A partnership has many important provisions that will guide the business through the good times and the tough times. Transitioning periods can fall into either or both of these categories. For instance, if one partner wants to leave the partnership, it can be an opportunity for them to leave an endeavor to which they are not fully committed. Allowing them to exit the partnership successfully and smoothly can be in everyone’s best interest, the partnership included. Depending on the value standard included in the partnership agreement, however, a partner may be hesitant to leave the partnership as their share of the company could end up being significantly devalued.
Partnership Agreement Value Standard
You may have guessed, and would have done rightly so, that the value standard in a partnership agreement is the standard by which the partnership is valued. This can have big implications for the partnership and for any partner that wishes to ever leave the partnership and have his partnership shares bought out. If the value standard inadequately values a partner’s shares, the partner may be dissuaded from leaving the partnership altogether.

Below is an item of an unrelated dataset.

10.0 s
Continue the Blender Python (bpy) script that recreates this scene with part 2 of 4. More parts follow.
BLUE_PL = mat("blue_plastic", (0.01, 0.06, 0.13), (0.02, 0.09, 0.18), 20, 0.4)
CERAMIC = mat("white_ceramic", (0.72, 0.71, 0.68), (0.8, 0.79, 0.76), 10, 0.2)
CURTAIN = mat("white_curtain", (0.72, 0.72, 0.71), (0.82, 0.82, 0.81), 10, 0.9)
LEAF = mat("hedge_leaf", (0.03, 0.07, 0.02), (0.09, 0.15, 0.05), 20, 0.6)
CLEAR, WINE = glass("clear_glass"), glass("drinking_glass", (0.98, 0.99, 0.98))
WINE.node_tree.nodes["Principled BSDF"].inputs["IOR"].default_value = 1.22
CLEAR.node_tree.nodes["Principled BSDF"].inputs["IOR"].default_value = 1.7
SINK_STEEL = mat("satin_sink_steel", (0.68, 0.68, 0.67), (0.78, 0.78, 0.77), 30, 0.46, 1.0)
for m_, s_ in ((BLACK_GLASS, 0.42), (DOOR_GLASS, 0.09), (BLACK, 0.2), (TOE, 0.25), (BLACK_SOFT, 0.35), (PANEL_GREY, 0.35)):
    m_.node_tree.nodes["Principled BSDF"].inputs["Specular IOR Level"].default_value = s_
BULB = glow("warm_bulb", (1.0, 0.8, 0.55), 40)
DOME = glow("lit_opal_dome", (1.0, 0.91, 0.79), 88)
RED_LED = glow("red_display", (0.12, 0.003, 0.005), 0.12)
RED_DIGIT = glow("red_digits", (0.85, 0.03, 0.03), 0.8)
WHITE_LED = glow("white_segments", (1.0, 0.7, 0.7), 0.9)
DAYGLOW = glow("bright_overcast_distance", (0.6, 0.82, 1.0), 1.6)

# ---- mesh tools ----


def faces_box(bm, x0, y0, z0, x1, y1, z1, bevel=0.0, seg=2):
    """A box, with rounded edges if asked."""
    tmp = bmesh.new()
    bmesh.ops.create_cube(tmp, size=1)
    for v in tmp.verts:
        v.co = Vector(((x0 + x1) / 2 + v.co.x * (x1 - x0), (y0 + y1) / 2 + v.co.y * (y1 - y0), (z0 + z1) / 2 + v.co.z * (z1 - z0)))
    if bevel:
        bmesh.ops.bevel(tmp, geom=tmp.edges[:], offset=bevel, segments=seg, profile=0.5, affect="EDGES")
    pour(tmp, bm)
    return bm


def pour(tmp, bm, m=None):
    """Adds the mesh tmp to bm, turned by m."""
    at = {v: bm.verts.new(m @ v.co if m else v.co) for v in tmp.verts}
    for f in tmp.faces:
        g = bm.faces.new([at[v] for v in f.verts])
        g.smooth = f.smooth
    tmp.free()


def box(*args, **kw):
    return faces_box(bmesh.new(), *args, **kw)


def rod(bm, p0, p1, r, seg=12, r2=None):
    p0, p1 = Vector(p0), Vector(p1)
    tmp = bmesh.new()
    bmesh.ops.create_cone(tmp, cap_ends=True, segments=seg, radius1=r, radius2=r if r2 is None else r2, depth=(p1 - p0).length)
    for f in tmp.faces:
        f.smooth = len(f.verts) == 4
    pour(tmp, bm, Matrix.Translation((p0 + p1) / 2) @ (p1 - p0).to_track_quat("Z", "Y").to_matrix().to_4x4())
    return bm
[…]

This is usually not the best scenario for anyone involved as a partner with one foot out the door is not likely to be committed to the continued success and growth of the partnership.

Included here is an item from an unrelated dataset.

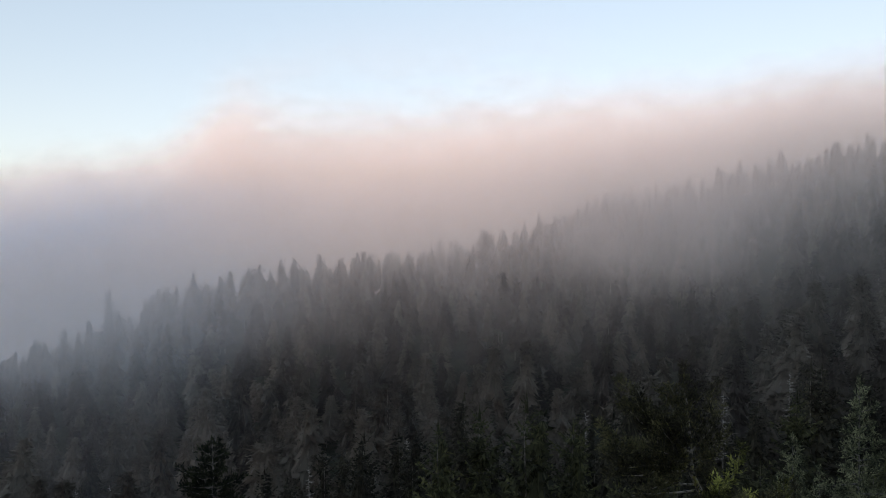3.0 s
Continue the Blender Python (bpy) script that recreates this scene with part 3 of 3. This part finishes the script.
for k in range(15):
    side = 1 if k % 3 == 0 else -1
    z = 16.4 + 4.6 * k / 15 + r.uniform(-0.2, 0.2)
    a = r.uniform(-0.5, 0.5) if side > 0 else r.uniform(2.7, 3.75)
    R = r.uniform(1.5, 3.0) if side > 0 else r.uniform(1.8, 4.4)
    c = np.array([np.interp(z, p[:, 2], p[:, j]) for j in range(3)])
    e = np.array([math.cos(a), math.sin(a), 0])
    w, l = limb([c, c + e * R * 0.5 + (0, 0, 0.1), c + e * R + (0, 0, r.uniform(-0.5, 0.3))], 0.03, 0.65, 0.07, 0.07, 3, r, 0.25)
    wood.append(np.concatenate(w))
    leaf += l
for k in range(16):
    z = r.uniform(4, 17.5)
    a = k * 2.399
    R = r.uniform(1.8, 3.4)
    c = np.array([np.interp(z, p[:, 2], p[:, j]) for j in range(3)])
    e = np.array([math.cos(a), math.sin(a), 0])
    w, l = limb([c, c + e * R * 0.5, c + e * R + (0, 0, -0.3)], 0.05, 0.8, 0.2, 0.16, 2, r, 0.25)
    wood.append(np.concatenate(w))
    leaf += l
for part_list in (wood, leaf, high):
    for k, arr in enumerate(part_list):
        part_list[k] = arr - np.array(foot)
old = tagged(new("old_spruce"), "old wind-bent spruce with a lichen-spotted mossy trunk and long boughs", "tree")
old.location = foot
part("trunk", tri_mesh("trunk", np.concatenate(wood[:1]), M_BARK), old, "pale bark blotched with yellow-green moss")
for arr in wood[1:]:
    part("branch", tri_mesh("branch", arr, M_BARK), old)
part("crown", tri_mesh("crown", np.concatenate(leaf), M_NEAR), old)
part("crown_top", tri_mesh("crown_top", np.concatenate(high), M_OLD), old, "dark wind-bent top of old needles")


# ---- fog ----
def fog(name, depth, spec, mat, label, tilt=0.0, bow=0.0, columns=40, rows=12):
    """A sheet of drifting fog: spec gives its lower and upper rim as (x, z_low, z_high)."""
    xs = np.linspace(spec[0][0], spec[-1][0], columns)
    kx = [s[0] for s in spec]
    lo = np.interp(xs, kx, [s[1] for s in spec])
    hi = np.interp(xs, kx, [s[2] for s in spec])
    ker = np.ones(3) / 3
    lo[1:-1], hi[1:-1] = np.convolve(lo, ker, "valid"), np.convolve(hi, ker, "valid")
    verts, uvs = [], []
    for j in range(rows):
        v = j / (rows - 1)
        for i, x in enumerate(xs):
            z = lo[i] + (hi[i] - lo[i]) * v
            wave = 0.007 * depth * math.sin(x * 9.0 / depth + j * 0.5)
            verts.append((x, depth + tilt * (z - lo[i]) + bow * x * x / depth + wave, z))
            uvs.append((i / (columns - 1), v))
    faces = [(j * columns + i, j * columns + i + 1, (j + 1) * columns + i + 1, (j + 1) * columns + i) for j in range(rows - 1) for i in range(columns - 1)]
    me = mesh_from(name, verts, faces, mat, True)
    layer = me.uv_layers.new(name="UVMap")
    for poly in me.polygons:
        for li in poly.loop_indices:
            layer.data[li].uv = uvs[me.loops[li].vertex_index]
    return tagged(new(name, me), label, "fog", kind="stuff")


CLOUD_CORE = fog_material("cloud_core", 1.3, (0.0, 0.01), (0.66, 0.95), (0, 0), 0.011, 0.15, 0.3, detail=2)
CLOUD_A = fog_material("cloud_body", 0.2, (0.0, 0.01), (0.70, 0.97), (0, 0), 0.013, 0.22, 0.3, detail=3)
CLOUD_B = fog_material("cloud_front", 0.17, (0.0, 0.35), (0.55, 1.0), (0, 0), 0.013, 0.4, 0.9, detail=2)
# tint of the left-hand fogs, with cool skylight put into the colour
SKYLIT_TINT = (0.84, 0.90, 0.94)
WISP = fog_material("valley_wisp", 0.075, (0.0, 0.55), (0.5, 1.0), (0.4, 0.6), 0.05, 0.3, 1.0, tint=SKYLIT_TINT)
SPILL = fog_material("spilling_fog", 0.09, (0.0, 0.5), (0.5, 1.0), (0.4, 0.5), 0.016, 0.3, 1.4)

TOP = [(-720, 165), (-590, 180), (-450, 196), (-395, 222), (-345, 318), (-290, 284), (-215, 256), (-60, 264), (120, 274), (230, 288), (420, 290), (590, 312), (760, 322)]
fog("cloud_bank", 1080, [(x * 1.2, -330, (z - 26) * 1.12 - 20) for x, z in TOP], CLOUD_CORE, "thick pale cloud bank resting on the ridge, pink-lit top", 0.3, 0.05, 70, 16)
for k in range(12):
    f = 1 + 0.012 * k
    rise = (18, 4, -14, 10, -4, 24, -20, 6, 14, -10, 0, -24)[k]
    fog("cloud_bank", 900 * f, [(x * f + 20 * math.sin(k * 2.1), -330, z * f + 20 + rise + 9 * math.sin(x * 0.012 + k * 1.9)) for x, z in TOP], CLOUD_A, "soft layer of the pale cloud bank on the ridge", 0.3, 0.05, 70, 12)
for k, depth in enumerate((828, 844, 860, 876)):
    f = depth / 900
    low = [(x * f + 45 * (k - 1), -250 + max(0, x + 300) * 0.45, z * f + 6 + 8 * k) for x, z in TOP]
    fog("cloud_bank", depth, low, CLOUD_B, "soft front of the cloud bank spilling over the ridge", 0.3, 0.05, 60, 12)
VEIL = fog_material("cloud_wisp", 0.11, (0.0, 0.45), (0.35, 1.0), (0.3, 0.3), 0.012, 0.5, 3.0)
fog("cloud_wisp", 940, [(-420, 190, 330), (-120, 200, 390), (60, 200, 400), (300, 230, 360)], VEIL, "faint wisps rising off the cloud bank", 0.2, 0.0, 30, 10)
# the blue of skylit shade is put into the tint of these sheets
BLUE_SHADE = fog_material("valley_cloud", 0.2, (0.0, 0.5), (0.45, 1.0), (0.0, 0.7), 0.008, 0.25, 0.6, detail=2, tint=(0.66, 0.84, 1.0))
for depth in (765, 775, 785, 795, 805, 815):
    fog("valley_cloud", depth, [(-0.8 * depth, -230, 175), (-0.5 * depth, -200, 165), (-0.1 * depth, -120, 130)], BLUE_SHADE, "cloud lying in the valley, blue skylit shade put into its colour", 0.3, 0.05, 40, 12)
# fog over the firs, thicker with depth
for k, depth in enumerate([190, 240] + list(range(290, 770, 30))):
    thick = 0.012 if k < 2 else 0.03 + 0.14 * ((k - 2) / 15) ** 1.1
    haze = fog_material("slope_fog", thick, (0.0, 0.36), (0.6, 1.0), (0, 0), 0.011 + 0.002 * (k % 4), 0.34, 1.2)
    xs = np.linspace(-0.72 * depth, 0.74 * depth, 9)
    spec = [(float(x), float(t) - 34 + 30 * min(max(-x / depth / 0.45, 0.0), 1.0), float(t) + 100) for x, t in zip(xs, tops(xs, np.full(9, float(depth))))]
    fog("slope_fog", depth, spec, haze, "thin fog drifting through the hillside firs", 0.35, 0.0, 40, 10)
for k, depth in enumerate((411, 415, 419, 423, 427, 431, 435)):
    fog("spilling_fog", depth, [(40, -8, 70), (100, -20, 78 + 4 * k), (165, -5, 84), (260, 30, 100)], SPILL, "tongue of fog spilling down the slope", 0.35, 0.0, 24, 10)
for k, depth in enumerate((56, 62, 69, 77, 86)):
    f = depth / 60
    fog("valley_wisp", depth, [(-50 * f, 26 - 14 * f, 35), (-27 * f, 26 - 13 * f, 35), (-6 * f, 26 - 1 * f, 35)], WISP, "wisp of fog drifting over the valley firs", 0.2, 0.0, 30, 10)
LOW = fog_material("valley_fog", 0.022, (0.0, 0.4), (0.55, 1.0), (0.0, 0.6), 0.02, 0.3, 1.0, tint=SKYLIT_TINT)
for k, depth in enumerate((185, 215, 250, 285)):
    fog("valley_fog", depth, [(-0.74 * depth, -95, 20), (-0.5 * depth, -80, 18), (-0.18 * depth, -45, 12)], LOW, "low bluish fog filling the valley bottom", 0.3, 0.0, 24, 10)
SLOPE = fog_material("hillside_haze", 0.013, (0.0, 0.3), (0.6, 1.0), (0.6, 0.0), 0.02, 0.3, 1.0)
for k, depth in enumerate((150, 190, 230, 270)):
    fog("hillside_haze", depth, [(0.30 * depth, -22, 50), (0.5 * depth, -12, 70), (0.78 * depth, -6, 85)], SLOPE, "thin haze hanging before the hillside firs", 0.3, 0.0, 24, 10)
RIDGE = fog_material("ridge_fog", 0.13, (0.0, 0.4), (0.55, 1.0), (0.0, 0.6), 0.014, 0.35, 1.2, tint=SKYLIT_TINT)
for k, depth in enumerate((442, 472, 502)):
    fog("ridge_fog", depth, [(-0.74 * depth, -110, 20), (-0.45 * depth, -95, 25), (-0.10 * depth, -50, 40)], RIDGE, "fog drifting off the ridge over the firs", 0.35, 0.0, 30, 10)
DRIFT = fog_material("drifting_fog", 0.12, (0.0, 0.4), (0.5, 1.0), (0.0, 0.6), 0.03, 0.3, 1.0, tint=SKYLIT_TINT)
for k, depth in enumerate((104, 114, 125, 137, 150)):
    fog("drifting_fog", depth, [(-1.3 * depth, 26 - 0.22 * depth, 46), (-0.7 * depth, 26 - 0.19 * depth, 48), (-0.45 * depth, 26 - 0.10 * depth, 54), (0.0, 26 - 0.02 * depth, 62)], DRIFT, "fog drifting high over the valley firs", 0.4, 0.0, 30, 10)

Many partnership agreements make the mistake of setting the value standard in the partnership agreement at the partnership’s book value. “Book value” is an accounting term and, in order to calculate the partnership’s book value, you look to its tangible assets. Tangible assets will include things like the business’s equipment and inventory. Once the value of the tangible assets has been totaled up, you have the partnership’s book value.
When you look at the definition of “book value,” however, you may notice some glaring omissions to what actually brings value to a business. After all, the intangible assets of a business can make a big different in its value. The goodwill, for instance, a business has built up with its network, customers, clients, and community can solidify critical business relationships and help ensure the long-term success of the company. The cash flow and revenue stream of a business is also a big part of its value. While tangible assets and cash on hand may be in relatively short supply, The continued flow of business opportunities and revenue generation should not be discounted. Additionally, the future revenue opportunities for the partnership can also bring a great deal of value to the business. All of this, however, is not included in the book value of the partnership.
That is why partners should take great care in establishing the value standard in their partnership agreement. It may be easy to agree to a standard, boilerplate provisions, but it can be important to take a moment to reflect on the implications of such provisions. Take the time to evaluate your value standard options and determine which valuation method will best serve your purposes.